** start Data extract **
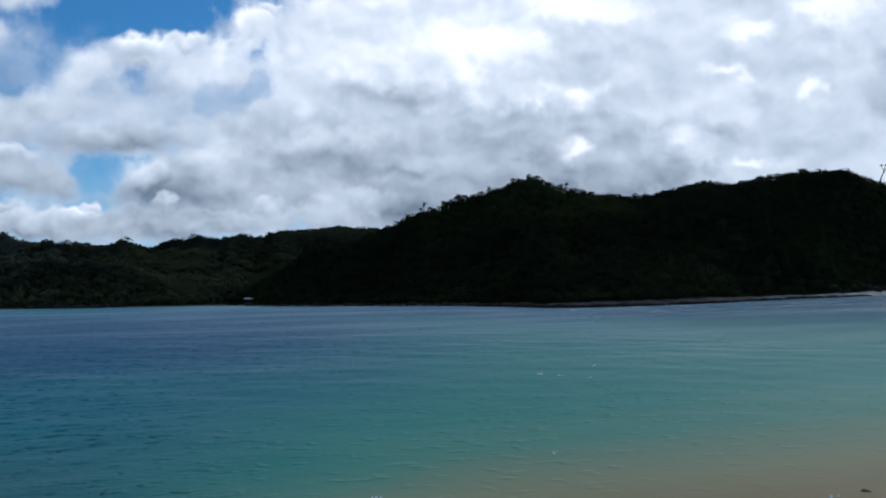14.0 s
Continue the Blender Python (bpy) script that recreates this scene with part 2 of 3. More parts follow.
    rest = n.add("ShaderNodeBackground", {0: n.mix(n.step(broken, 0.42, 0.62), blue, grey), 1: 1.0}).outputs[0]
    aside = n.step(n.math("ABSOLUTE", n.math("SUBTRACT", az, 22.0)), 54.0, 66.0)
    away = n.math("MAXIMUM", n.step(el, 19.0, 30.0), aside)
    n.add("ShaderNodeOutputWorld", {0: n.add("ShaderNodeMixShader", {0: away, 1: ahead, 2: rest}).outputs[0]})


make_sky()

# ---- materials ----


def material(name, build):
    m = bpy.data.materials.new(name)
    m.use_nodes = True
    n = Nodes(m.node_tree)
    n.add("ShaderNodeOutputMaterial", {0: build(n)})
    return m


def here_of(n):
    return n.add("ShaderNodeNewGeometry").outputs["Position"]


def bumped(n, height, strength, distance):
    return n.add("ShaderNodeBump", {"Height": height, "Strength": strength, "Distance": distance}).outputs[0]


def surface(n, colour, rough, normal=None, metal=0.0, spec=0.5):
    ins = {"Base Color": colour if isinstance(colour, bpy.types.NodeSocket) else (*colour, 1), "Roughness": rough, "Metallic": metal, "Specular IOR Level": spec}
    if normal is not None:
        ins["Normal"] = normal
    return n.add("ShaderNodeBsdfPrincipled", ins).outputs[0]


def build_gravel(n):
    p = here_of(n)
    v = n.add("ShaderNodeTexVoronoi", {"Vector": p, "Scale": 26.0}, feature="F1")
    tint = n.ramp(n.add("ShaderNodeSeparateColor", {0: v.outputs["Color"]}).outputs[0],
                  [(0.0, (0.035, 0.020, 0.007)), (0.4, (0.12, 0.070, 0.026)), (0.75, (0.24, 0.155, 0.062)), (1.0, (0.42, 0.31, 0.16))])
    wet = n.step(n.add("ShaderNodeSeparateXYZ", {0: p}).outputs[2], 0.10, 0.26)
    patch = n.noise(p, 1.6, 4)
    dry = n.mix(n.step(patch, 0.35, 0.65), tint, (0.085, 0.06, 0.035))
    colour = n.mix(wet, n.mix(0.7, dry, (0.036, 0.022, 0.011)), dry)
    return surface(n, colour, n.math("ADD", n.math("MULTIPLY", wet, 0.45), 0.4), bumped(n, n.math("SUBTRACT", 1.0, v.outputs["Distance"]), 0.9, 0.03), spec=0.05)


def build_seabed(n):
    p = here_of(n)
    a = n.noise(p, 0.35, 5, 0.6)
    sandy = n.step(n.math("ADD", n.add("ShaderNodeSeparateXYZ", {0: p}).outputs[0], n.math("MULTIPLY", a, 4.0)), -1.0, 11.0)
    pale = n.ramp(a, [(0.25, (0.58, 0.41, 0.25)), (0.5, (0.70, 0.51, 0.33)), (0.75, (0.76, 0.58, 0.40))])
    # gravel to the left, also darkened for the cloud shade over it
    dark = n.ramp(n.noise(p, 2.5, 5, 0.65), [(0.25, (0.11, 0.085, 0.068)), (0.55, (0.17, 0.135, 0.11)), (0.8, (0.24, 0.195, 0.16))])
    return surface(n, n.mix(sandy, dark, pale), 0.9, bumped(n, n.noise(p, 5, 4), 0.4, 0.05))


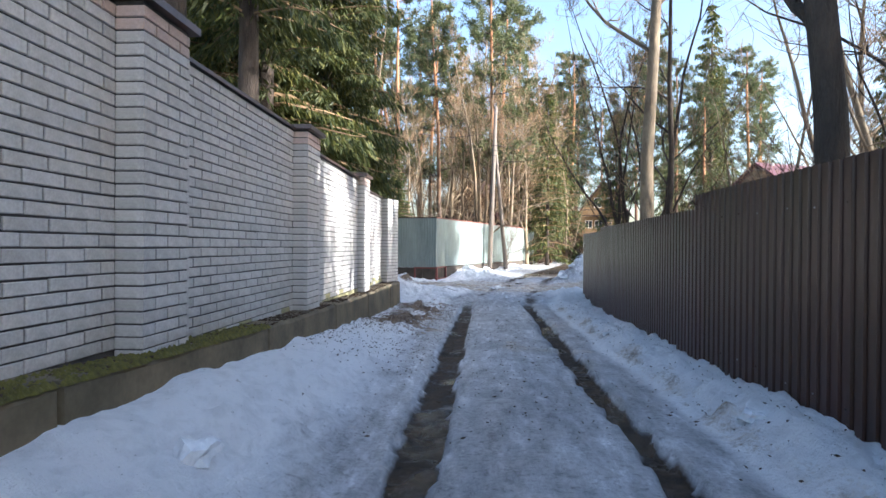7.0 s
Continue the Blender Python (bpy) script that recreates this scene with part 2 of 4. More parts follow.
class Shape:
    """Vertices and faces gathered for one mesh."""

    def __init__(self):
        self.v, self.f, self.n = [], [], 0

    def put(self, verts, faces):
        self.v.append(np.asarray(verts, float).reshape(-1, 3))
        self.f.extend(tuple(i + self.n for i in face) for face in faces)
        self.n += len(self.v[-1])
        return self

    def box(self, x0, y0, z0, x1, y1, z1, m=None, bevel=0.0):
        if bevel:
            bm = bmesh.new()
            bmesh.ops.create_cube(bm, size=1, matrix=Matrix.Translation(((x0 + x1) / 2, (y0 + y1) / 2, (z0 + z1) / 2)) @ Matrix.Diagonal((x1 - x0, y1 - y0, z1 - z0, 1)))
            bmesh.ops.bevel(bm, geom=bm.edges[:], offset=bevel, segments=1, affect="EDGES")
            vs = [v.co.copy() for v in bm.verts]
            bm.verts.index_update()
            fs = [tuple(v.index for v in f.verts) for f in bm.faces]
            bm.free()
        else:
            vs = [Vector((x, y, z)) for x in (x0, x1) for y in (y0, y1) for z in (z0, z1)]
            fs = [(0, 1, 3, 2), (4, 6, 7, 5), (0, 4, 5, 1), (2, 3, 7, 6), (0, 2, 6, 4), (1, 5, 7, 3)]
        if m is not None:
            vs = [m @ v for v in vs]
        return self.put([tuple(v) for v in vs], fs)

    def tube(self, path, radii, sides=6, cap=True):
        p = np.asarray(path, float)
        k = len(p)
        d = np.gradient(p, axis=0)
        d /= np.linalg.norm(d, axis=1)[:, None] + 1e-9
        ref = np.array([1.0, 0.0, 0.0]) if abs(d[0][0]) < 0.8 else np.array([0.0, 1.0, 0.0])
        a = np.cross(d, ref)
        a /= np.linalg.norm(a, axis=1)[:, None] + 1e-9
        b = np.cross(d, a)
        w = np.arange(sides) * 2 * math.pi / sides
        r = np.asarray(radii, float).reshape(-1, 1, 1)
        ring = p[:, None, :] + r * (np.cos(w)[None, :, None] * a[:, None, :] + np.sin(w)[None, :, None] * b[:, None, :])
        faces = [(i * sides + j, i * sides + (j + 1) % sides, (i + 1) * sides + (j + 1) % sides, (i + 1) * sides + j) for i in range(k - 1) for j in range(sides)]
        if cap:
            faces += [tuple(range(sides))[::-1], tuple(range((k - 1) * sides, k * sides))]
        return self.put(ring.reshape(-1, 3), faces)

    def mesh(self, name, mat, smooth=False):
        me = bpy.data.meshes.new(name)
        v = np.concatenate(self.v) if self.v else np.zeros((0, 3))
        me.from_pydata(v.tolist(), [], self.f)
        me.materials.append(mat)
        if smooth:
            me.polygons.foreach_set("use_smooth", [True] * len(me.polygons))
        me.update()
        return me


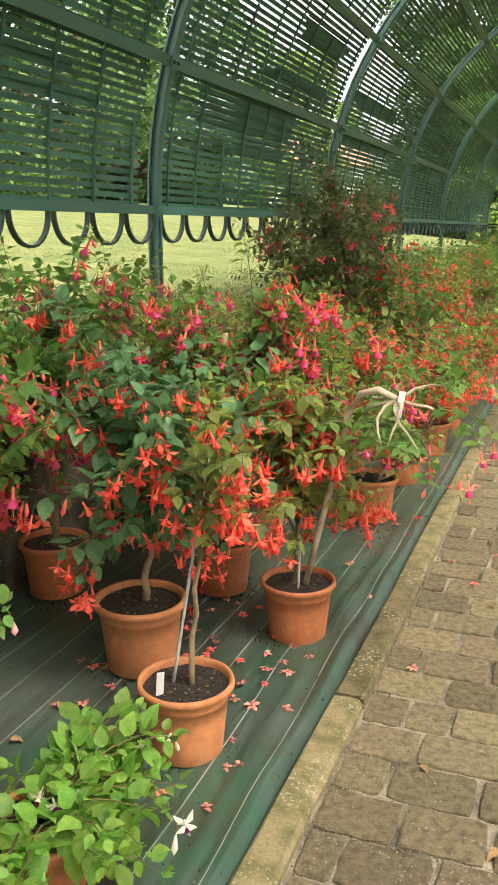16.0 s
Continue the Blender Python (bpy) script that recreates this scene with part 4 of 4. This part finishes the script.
** end Data extract **
#### Instructions for the task
Each line from the top of the material through the line containing "0.9, 0.03), spec=0.05)" should be reproduced exactly; please drop any images.

#### Solved exercise
14.0 s
Continue the Blender Python (bpy) script that recreates this scene with part 2 of 3. More parts follow.
    rest = n.add("ShaderNodeBackground", {0: n.mix(n.step(broken, 0.42, 0.62), blue, grey), 1: 1.0}).outputs[0]
    aside = n.step(n.math("ABSOLUTE", n.math("SUBTRACT", az, 22.0)), 54.0, 66.0)
    away = n.math("MAXIMUM", n.step(el, 19.0, 30.0), aside)
    n.add("ShaderNodeOutputWorld", {0: n.add("ShaderNodeMixShader", {0: away, 1: ahead, 2: rest}).outputs[0]})


make_sky()

# ---- materials ----


def material(name, build):
    m = bpy.data.materials.new(name)
    m.use_nodes = True
    n = Nodes(m.node_tree)
    n.add("ShaderNodeOutputMaterial", {0: build(n)})
    return m


def here_of(n):
    return n.add("ShaderNodeNewGeometry").outputs["Position"]


def bumped(n, height, strength, distance):
    return n.add("ShaderNodeBump", {"Height": height, "Strength": strength, "Distance": distance}).outputs[0]


def surface(n, colour, rough, normal=None, metal=0.0, spec=0.5):
    ins = {"Base Color": colour if isinstance(colour, bpy.types.NodeSocket) else (*colour, 1), "Roughness": rough, "Metallic": metal, "Specular IOR Level": spec}
    if normal is not None:
        ins["Normal"] = normal
    return n.add("ShaderNodeBsdfPrincipled", ins).outputs[0]


def build_gravel(n):
    p = here_of(n)
    v = n.add("ShaderNodeTexVoronoi", {"Vector": p, "Scale": 26.0}, feature="F1")
    tint = n.ramp(n.add("ShaderNodeSeparateColor", {0: v.outputs["Color"]}).outputs[0],
                  [(0.0, (0.035, 0.020, 0.007)), (0.4, (0.12, 0.070, 0.026)), (0.75, (0.24, 0.155, 0.062)), (1.0, (0.42, 0.31, 0.16))])
    wet = n.step(n.add("ShaderNodeSeparateXYZ", {0: p}).outputs[2], 0.10, 0.26)
    patch = n.noise(p, 1.6, 4)
    dry = n.mix(n.step(patch, 0.35, 0.65), tint, (0.085, 0.06, 0.035))
    colour = n.mix(wet, n.mix(0.7, dry, (0.036, 0.022, 0.011)), dry)
    return surface(n, colour, n.math("ADD", n.math("MULTIPLY", wet, 0.45), 0.4), bumped(n, n.math("SUBTRACT", 1.0, v.outputs["Distance"]), 0.9, 0.03), spec=0.05)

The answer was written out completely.